YOUR TASK - Count each line in which the word "Continue" appears. Reply with the total and nothing more.
[DATA FOR THIS TASK start]
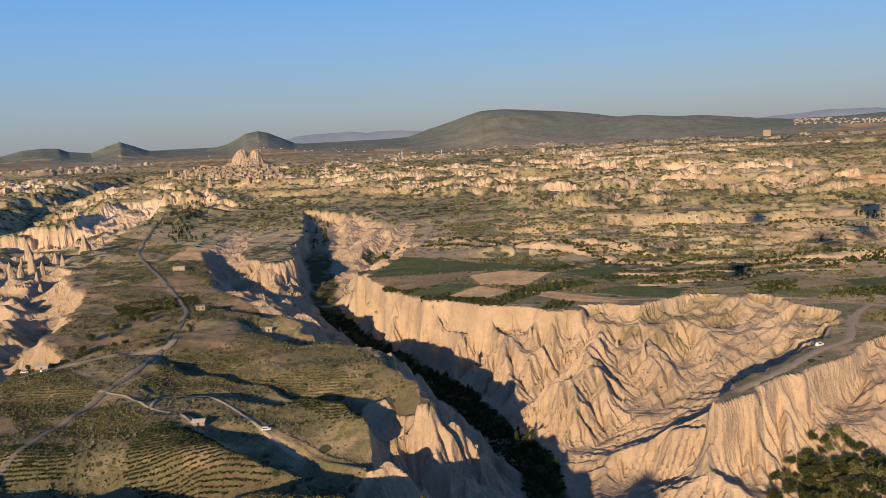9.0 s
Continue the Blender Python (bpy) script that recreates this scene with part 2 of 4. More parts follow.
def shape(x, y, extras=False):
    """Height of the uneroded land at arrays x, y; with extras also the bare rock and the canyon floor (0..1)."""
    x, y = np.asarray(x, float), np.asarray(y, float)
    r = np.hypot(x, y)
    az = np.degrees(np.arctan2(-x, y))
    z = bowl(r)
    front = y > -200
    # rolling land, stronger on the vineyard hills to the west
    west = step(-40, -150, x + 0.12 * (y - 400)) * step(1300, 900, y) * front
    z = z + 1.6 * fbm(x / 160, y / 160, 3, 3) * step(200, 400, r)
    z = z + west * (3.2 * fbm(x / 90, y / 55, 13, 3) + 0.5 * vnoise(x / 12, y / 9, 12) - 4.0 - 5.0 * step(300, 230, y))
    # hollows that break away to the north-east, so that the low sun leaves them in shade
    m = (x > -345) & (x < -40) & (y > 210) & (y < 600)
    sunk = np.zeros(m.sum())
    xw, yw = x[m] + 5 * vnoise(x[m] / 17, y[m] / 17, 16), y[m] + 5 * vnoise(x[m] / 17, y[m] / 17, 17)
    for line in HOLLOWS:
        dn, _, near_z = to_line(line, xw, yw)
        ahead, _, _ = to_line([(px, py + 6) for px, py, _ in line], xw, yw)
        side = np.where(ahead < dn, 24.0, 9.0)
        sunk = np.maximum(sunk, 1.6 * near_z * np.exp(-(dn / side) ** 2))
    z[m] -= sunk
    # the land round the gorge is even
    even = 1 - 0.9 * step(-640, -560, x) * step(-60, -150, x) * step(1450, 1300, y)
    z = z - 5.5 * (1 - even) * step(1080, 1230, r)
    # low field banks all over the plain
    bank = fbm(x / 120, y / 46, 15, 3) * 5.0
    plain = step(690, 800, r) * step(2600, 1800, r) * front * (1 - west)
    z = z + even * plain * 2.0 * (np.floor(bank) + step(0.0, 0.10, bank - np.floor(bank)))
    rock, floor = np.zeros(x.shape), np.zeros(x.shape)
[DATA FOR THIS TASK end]
[DATA FOR THIS TASK start]
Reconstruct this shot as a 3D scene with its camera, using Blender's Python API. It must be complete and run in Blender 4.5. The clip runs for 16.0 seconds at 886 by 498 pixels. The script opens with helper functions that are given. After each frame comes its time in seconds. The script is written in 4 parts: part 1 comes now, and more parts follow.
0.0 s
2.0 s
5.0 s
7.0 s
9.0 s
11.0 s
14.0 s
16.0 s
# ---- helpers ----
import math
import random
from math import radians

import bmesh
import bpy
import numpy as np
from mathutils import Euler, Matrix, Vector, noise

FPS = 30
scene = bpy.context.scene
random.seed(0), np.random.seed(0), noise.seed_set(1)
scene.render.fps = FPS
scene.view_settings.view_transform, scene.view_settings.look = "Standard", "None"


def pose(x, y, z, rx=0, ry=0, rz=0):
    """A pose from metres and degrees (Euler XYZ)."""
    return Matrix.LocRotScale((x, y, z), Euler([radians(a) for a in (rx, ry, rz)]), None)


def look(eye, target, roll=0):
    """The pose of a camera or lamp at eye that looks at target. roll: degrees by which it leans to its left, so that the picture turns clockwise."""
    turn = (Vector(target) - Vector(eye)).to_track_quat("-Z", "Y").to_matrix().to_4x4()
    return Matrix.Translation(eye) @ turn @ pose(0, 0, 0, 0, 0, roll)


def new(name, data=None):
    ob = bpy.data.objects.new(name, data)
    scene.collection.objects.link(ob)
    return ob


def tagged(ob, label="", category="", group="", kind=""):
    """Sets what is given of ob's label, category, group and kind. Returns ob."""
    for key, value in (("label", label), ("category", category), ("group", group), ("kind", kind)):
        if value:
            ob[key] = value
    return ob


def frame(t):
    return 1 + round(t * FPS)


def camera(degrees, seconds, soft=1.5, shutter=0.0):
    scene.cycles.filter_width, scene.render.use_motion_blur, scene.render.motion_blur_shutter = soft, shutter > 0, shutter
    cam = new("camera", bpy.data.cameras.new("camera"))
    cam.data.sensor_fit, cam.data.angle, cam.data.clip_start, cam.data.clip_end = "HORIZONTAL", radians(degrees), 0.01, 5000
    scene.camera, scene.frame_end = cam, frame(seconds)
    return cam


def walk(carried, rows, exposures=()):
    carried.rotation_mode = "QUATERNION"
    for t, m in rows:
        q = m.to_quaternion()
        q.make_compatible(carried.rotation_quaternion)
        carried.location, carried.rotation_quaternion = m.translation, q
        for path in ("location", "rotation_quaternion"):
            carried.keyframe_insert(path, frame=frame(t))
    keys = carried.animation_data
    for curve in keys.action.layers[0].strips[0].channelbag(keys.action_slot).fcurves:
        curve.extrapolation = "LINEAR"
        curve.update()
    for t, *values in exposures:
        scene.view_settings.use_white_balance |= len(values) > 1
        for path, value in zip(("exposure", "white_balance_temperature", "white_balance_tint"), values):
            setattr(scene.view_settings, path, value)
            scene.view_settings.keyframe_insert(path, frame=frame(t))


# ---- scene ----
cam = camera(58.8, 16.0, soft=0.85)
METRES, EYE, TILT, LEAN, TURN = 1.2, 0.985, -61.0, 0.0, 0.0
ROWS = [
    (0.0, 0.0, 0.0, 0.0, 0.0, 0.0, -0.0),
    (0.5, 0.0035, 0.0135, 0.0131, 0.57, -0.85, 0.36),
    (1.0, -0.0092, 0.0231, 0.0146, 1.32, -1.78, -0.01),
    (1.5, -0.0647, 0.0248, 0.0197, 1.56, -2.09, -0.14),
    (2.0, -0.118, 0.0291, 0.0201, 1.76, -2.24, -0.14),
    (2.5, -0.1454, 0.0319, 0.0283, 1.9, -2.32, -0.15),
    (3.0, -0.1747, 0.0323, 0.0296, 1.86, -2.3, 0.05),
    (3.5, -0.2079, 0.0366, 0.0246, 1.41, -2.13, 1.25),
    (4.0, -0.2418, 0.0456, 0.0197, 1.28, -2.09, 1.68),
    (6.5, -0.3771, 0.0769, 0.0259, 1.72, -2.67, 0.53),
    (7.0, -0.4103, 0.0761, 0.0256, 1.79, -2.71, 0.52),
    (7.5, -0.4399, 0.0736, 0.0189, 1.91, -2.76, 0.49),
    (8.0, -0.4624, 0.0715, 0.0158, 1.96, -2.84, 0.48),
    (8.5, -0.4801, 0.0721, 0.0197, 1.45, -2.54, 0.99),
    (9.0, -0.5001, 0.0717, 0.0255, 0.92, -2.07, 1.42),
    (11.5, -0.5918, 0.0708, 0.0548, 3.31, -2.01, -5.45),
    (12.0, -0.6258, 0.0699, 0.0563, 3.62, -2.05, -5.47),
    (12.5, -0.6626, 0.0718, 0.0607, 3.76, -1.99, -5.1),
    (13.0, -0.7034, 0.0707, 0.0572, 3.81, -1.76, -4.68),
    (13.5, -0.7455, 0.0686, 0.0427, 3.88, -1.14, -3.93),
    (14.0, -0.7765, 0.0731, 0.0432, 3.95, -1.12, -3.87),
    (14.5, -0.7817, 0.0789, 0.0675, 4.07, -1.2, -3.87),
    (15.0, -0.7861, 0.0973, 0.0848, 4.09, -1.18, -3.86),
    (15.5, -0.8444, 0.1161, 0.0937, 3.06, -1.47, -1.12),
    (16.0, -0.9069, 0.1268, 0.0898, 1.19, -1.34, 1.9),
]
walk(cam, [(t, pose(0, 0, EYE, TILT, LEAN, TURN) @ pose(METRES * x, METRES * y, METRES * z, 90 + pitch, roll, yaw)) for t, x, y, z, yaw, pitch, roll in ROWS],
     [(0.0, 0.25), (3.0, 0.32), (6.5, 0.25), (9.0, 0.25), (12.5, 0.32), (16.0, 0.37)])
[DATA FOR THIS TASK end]
[DATA FOR THIS TASK start]
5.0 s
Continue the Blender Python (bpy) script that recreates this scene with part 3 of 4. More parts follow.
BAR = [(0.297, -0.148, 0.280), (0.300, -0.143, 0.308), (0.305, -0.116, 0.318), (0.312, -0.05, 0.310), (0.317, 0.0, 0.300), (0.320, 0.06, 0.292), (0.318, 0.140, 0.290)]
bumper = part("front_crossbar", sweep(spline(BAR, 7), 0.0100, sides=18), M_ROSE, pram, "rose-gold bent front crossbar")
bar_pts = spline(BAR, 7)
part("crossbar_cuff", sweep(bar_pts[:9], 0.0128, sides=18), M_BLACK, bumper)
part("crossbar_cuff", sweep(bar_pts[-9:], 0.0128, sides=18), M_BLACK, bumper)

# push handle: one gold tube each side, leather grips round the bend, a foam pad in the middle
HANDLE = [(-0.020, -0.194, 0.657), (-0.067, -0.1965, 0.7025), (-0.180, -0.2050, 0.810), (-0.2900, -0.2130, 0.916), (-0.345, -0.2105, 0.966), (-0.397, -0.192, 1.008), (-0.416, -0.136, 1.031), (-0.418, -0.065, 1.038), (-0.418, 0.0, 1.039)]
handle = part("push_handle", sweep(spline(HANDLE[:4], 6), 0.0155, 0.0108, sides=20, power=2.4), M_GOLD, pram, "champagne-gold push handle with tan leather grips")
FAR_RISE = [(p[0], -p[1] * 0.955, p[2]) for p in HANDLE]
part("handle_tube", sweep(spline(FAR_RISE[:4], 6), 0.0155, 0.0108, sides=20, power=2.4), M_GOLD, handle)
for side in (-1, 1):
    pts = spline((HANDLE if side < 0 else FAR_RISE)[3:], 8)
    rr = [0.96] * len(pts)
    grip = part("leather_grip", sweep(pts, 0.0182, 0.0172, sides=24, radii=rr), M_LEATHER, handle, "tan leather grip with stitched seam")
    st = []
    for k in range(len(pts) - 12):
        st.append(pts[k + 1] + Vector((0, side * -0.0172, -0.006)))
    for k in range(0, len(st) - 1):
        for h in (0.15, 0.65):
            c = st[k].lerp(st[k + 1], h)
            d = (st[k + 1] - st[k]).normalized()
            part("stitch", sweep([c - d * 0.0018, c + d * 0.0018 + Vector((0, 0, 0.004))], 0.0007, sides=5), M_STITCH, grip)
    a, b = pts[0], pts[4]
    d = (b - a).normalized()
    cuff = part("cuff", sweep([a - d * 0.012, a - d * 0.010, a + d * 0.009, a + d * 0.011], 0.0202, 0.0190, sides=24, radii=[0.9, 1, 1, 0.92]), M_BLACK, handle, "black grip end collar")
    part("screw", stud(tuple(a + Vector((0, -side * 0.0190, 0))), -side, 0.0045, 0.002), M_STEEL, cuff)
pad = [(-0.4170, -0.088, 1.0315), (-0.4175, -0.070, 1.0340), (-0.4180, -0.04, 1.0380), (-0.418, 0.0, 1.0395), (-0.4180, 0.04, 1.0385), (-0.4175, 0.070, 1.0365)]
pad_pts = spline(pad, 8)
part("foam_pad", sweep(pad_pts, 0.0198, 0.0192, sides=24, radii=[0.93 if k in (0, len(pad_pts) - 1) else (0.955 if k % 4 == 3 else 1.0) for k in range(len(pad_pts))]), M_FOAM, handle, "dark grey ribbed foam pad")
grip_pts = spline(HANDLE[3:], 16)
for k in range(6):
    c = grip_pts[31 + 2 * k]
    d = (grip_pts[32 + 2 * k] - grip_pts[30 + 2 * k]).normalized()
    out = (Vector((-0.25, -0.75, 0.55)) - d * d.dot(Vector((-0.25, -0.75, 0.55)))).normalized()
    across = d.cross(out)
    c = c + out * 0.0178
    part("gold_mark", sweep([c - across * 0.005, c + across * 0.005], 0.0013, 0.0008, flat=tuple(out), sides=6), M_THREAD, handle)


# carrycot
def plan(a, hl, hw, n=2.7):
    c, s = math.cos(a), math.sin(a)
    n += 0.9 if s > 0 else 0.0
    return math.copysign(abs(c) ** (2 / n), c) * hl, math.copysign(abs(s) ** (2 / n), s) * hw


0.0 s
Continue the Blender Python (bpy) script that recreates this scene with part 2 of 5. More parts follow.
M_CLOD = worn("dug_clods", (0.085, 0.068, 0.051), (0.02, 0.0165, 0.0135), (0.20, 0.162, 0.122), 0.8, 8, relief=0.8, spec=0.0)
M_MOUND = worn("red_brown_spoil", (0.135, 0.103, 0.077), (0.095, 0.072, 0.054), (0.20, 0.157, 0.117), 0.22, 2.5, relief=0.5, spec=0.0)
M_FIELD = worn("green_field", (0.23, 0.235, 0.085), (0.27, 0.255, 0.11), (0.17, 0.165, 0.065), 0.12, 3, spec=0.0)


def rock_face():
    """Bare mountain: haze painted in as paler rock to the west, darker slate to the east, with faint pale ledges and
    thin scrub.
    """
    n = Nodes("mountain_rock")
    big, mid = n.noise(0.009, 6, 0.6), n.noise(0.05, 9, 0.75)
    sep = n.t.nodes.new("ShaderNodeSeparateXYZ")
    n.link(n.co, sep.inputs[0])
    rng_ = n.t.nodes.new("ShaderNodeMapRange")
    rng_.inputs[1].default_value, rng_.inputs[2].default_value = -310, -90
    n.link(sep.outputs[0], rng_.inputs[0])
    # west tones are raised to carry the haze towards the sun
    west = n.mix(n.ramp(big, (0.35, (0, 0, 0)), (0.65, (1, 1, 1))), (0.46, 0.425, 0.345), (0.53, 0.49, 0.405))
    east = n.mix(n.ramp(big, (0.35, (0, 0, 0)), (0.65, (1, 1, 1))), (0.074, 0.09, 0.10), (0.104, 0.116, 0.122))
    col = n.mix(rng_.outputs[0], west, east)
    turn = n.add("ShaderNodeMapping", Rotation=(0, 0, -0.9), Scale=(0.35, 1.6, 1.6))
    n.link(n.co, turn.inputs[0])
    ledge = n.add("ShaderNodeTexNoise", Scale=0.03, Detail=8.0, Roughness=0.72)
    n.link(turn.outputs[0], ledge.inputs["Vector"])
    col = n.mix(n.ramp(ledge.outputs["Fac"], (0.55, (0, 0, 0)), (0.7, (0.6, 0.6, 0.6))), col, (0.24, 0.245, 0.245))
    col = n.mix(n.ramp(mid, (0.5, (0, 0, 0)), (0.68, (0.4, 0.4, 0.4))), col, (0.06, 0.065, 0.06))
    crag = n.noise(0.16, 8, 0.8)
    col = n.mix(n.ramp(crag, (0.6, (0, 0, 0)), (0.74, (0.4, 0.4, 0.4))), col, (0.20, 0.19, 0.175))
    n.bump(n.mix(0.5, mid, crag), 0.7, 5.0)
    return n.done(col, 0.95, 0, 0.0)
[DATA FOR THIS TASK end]
ANSWER IN FULL - 3